The S&P 500 closed at 2,102, implying that Credit Suisse sees market going up no more than 2.2% in the next year.
Like most strategists, Garthwaite’s top worry for US stocks is the prospect of tighter monetary policy from the Fed and all of its consequences.
« Our concerns are: increasing macro headwinds (deflation exported by China, the first Fed rate rise in 9.5 years); US equity valuations are now at fair value; there are several warning signals (credit spreads widening, buybacks as a style underperforming, M&A activity reaching problematic levels, a decline in market breadth, earnings momentum at a 4-year low); the shift of power from capital to labour; and conventional business models are being disrupted, » he said.

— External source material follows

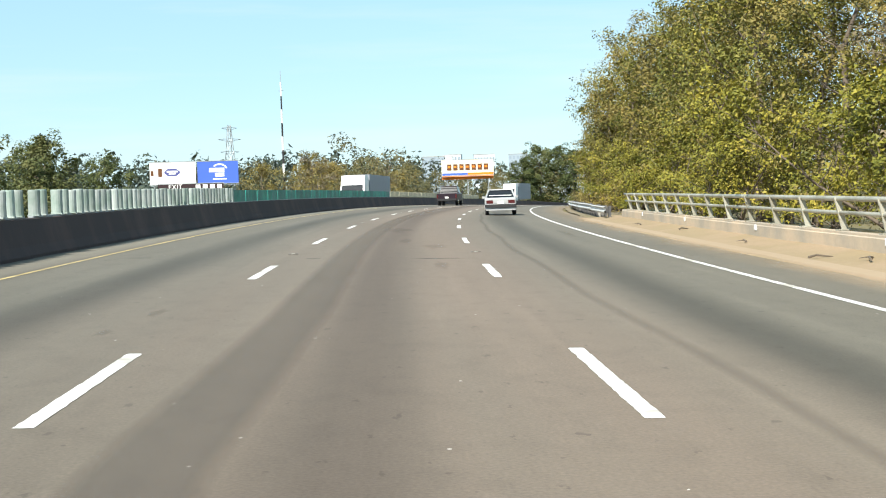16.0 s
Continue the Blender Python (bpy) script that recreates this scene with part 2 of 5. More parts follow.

So, why not be more bearish?
Among other things, Garthwaite observed that even though the S&P 500 is « fairly valued, » stock prices tend to peak when they are « significantly overvalued. »
« The US equity market has tended to peak on valuations around 1.2 standard deviations above their 10-year average (1.8sd during a bubble period), while the S&P is currently trading on a P/E multiple 1.0sd above its 10-year average, » Garthwaite said.
Currently, the S&P 500 is trading at a P/E multiple of around 16.6, which is higher than average, but less than the 1.2 standard deviations away from the peak that we’ve seen historically.